The interior non-load-bearing separation walls should not be installed until after completion of the shell construction as at this time a large part of changes in the shape of the support structure construction caused by the shell structure are already completed.
Non-load-bearing separation walls do not reach stability until connected to the adjoining components. For these connections the deformations of the adjoining components to the separation wall must be considered. Deformations can be mostly prevented via flexible connections. Tear-free length approx. 2 times the clear height. Expansion joints must be planned for in the area of the door support, or storey-high door elements must be built in.
Rigid connections are created by interlocking, mortaring and anchor flashing or integrating steel inserts. Rigid connection by mortaring are common in practice, but should be limited to apartment construction or used for walls for which no or only minor constraint forces are to be expected from the adjoining components on the separation wall, and at least one three-sided bracket, i.e. on top and bottom as well as a vertical edge, is given.
A rigid ceiling connection can be created via mortaring. The deformation influence of the adjacent ceiling is minimised by inserting a 1 cm hard foam strip. When plastering, both components must be separated through a furrow, so later on no jagged cracks show in the transition area of the ceiling to the separation wall.

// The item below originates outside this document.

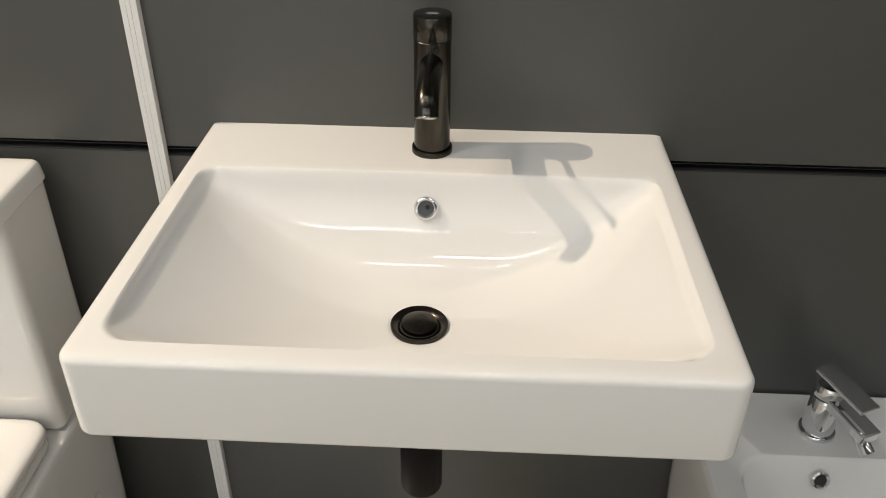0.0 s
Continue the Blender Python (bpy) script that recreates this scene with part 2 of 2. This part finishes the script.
def ring_rect(x0, x1, y0, y1, z, radii, n=10, mx=70, my=56):
    """A rounded rectangle whose points pair up with those of any other one."""
    cs = [(x1, y1, 0, -1, -1), (x0, y1, 90, 1, -1), (x0, y0, 180, 1, 1), (x1, y0, 270, -1, 1)]
    arcs = []
    for (cx, cy, a0, sx, sy), r in zip(cs, radii):
        arcs.append([Vector((cx + sx * r + r * math.cos(radians(a0 + 90 * k / n)), cy + sy * r + r * math.sin(radians(a0 + 90 * k / n)), z)) for k in range(n + 1)])
    out = []
    for q in range(4):
        out += arcs[q]
        a, b, m = arcs[q][-1], arcs[(q + 1) % 4][0], (mx if q % 2 == 0 else my)
        out += [a.lerp(b, k / (m + 1)) for k in range(1, m + 1)]
    return out


def build_basin():
    basin = thing("wash_basin", "white glazed ceramic rectangular wall-hung wash basin", "basin")
    rings = []

    def outer(inset, z):
        r = max(0.016 - inset * 0.4, 0.004)
        return ring_rect(CX - OX + inset, CX + OX - inset, OY + inset, 0.0 - inset * 0.1, z, (0.003, 0.003, r, r))
    rings.append(outer(0.085, UNDER))
    rings.append(outer(0.03, UNDER))
    for k in range(6):
        a = radians(90 * k / 5)
        rings.append(outer(0.007 * (1 - math.sin(a)), UNDER + 0.007 * (1 - math.cos(a))))
    roll = ((0.0, 0.0090), (0.0002, 0.0070), (0.0008, 0.0049), (0.0019, 0.0031), (0.0036, 0.0018), (0.0060, 0.0009), (0.0090, 0.0003), (0.0130, 0.0))

    def drop(p):
        """How far the rolled edge lies under the deck."""
        dx, dy = abs(p.x - CX) - (OX - 0.016), (OY + 0.016) - p.y
        d = 0.016 - math.hypot(dx, dy) if dx > 0 and dy > 0 else min(OX - abs(p.x - CX), p.y - OY)
        for (a, za), (b, zb) in zip(roll, roll[1:]):
            if d <= b:
                return za + (zb - za) * max(0.0, d - a) / (b - a)
        return 0.0
    for inset, _ in roll:
        ring = outer(inset, DECK)
        rings.append([Vector((p.x, p.y, DECK - drop(p))) for p in ring] if inset else outer(0.0, DECK - 0.0090))
    inner = ring_rect(BX0, BX1, BY0, BY1, DECK, (0.026, 0.026, 0.030, 0.030))
    edge = rings[-1]
    for f in (0.3, 0.9):
        rings.append([Vector((*a.lerp(b, f).xy, DECK)) for a, b in zip(edge, inner)])
    hub = [Vector((DX + 0.034 * math.cos(math.atan2(p.y - DY, p.x - DX)), DY + 0.034 * math.sin(math.atan2(p.y - DY, p.x - DX)), 0)) for p in inner]
    steps = [0, 0.005, 0.010, 0.016, 0.023, 0.031, 0.040, 0.050, 0.062, 0.076, 0.09] + [0.09 + 0.91 * i / 70 for i in range(1, 71)]
    for s in steps:
        ring = []
        for p, q in zip(inner, hub):
            w = Vector((*p.lerp(q, s).xy, 0))
            d = min(w.x - BX0, BX1 - w.x, w.y - BY0, BY1 - w.y, (w.xy - p.xy).length)
            f = min(max(d / 0.009, 0.0), 1.0)
            f = f * f * (3 - 2 * f) * 0.6 + 0.4 * (1 - (1 - f) ** 2)
            ring.append(Vector((w.x, w.y, DECK + f * (bowl_height(w.x, w.y) - DECK))))
        rings.append(ring)
    rings.append([Vector((DX + (p.x - DX) * 0.9, DY + (p.y - DY) * 0.9, p.z - 0.002)) for p in rings[-1]])
    bm = bmesh.new()
    loft(bm, rings, False, True)
    # the slab widens a little towards its front
    for v in bm.verts:
        f = min(max(-v.co.y / -OY, 0.0), 1.0)
        half = 0.2985 + 0.0090 * f if v.co.x < CX else 0.3005 + 0.0020 * f
        v.co.x = CX + (v.co.x - CX) * half / OX

    # hollow skirt under the slab, open at the wall
    def skirt(e, z, lean=0.0):
        w, f, t = 0.2375 - e + lean * 0.1, -0.4165 + e - lean, 0.160 + e
        corner = [(w - 0.014 + 0.014 * math.cos(a), f + 0.014 - 0.014 * math.sin(a)) for a in (radians(15 * k) for k in range(7))]
        right = [(t + 0.022, -0.002), (w, -0.002)] + corner
        left = [(-x, y) for x, y in reversed(right)]
        inside = [(-t, -0.05), (-t, -0.385 - e), (t, -0.385 - e), (t, -0.05)]
        return [(x + CX, y, z) for x, y in right + left + inside]
    levels = [(0.008, 0.0, 0.0), (0.0035, 0.0012, 0.0), (0.001, 0.0038, 0.0), (0.0, 0.008, 0.0), (0.0, 0.0200, 0.0), (0.0, 0.0212, 0.0005), (0.0, 0.0228, 0.0014), (0.0, 0.044, 0.0050), (0.0, 0.056, 0.0072), (0.0, 0.0640, 0.0090)]
    loft(bm, [skirt(e, LOWER - 0.002 + dz, lean) for e, dz, lean in levels])
    merge(bm, box(-0.158, 0.158, -0.384, -0.03, 0.714, 0.732, 0.004))
    part("body", bm, CERAMIC, basin, "", True, 34)
    # bare clay on the slab's underside, beside the skirt, with a ragged glaze line in front
    for side in (-1, 1):
        bm = bmesh.new()
        front = [(0.240 + 0.0022 * k, -0.420 + 0.0035 * math.sin(0.7 * k) + 0.0016 * math.sin(1.9 * k + 1)) for k in range(25)]
        ring = [(CX + side * x, y) for x, y in front] + [(CX + side * 0.2925, -0.004), (CX + side * 0.240, -0.004)]
        loft(bm, [[(x, y, z) for x, y in ring] for z in (UNDER + 0.001, UNDER - 0.0005)])
        part("bare_underside", bm, CLAY, basin, "matt unglazed clay patch", False)
    # overflow
    c, n = Vector((-0.006, -0.1385, 0.8085)), Vector((0, -0.88, 0.476))
    c = c + n * 0.0022
    m = along(c, c + n)
    ring = turned([(0.0090, -0.004), (0.0090, 0.0016), (0.0098, 0.0030), (0.0112, 0.0040), (0.0128, 0.0038), (0.0142, 0.0026), (0.0150, 0.0004), (0.0151, -0.003)], 40, m, False)
    ov = part("overflow_ring", ring, CHROME, basin, "polished chrome overflow ring")
    part("overflow_hole", turned([(0.0094, 0.0002), (0.006, 0.0001), (0.0, 0.0)], 32, m, False), HOLE, ov, "dark overflow opening")
    part("overflow_baffle", turned([(0.0, 0.0014), (0.0028, 0.0012), (0.003, 0.0003)], 20, m @ Matrix.Translation((0.002, 0.0015, 0)), False), SLOT_LIP, ov)
    # click waste
    z0 = 0.7375
    fl = part("waste_flange", turned([(0.0325, -0.004), (0.0327, 0.0002), (0.0320, 0.0012), (0.0308, 0.0012), (0.0240, -0.0012), (0.0215, -0.0040)], 64, Matrix.Translation((DX, DY, z0 + 0.002)), False), BRONZE, basin, "dark bronze waste flange")
    part("waste_well", turned([(0.0240, -0.0012), (0.0, -0.0012)], 40, Matrix.Translation((DX, DY, z0)), False), RUBBER, fl)
    part("waste_plug", turned([(0.0, -0.003), (0.0200, -0.003), (0.0206, 0.0030), (0.0200, 0.0046), (0.016, 0.0060), (0.009, 0.0068), (0.0, 0.0070)], 56, Matrix.Translation((DX, DY, z0)), False), BRONZE, basin, "domed dark bronze click plug")
    return basin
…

Flexible connections should always be used if deformation is expected through unplanned force introduction. They are created by aligning profiles and grooves. The joints must additionally be filled for sound and fire protection reasons with mineral fibre insulation materials.
The placement on the ceiling (base point) occurs with a floating floor by placing the wall directly onto the load-bearing ceiling. For large span widths the wall must be bricked up on sanded cardboard or another flexible foil to prevent a tearing of the bottom block layer if the ceiling bows. For a bonded floor proceed the same way, however, the wall can also be mortared directly onto the floor.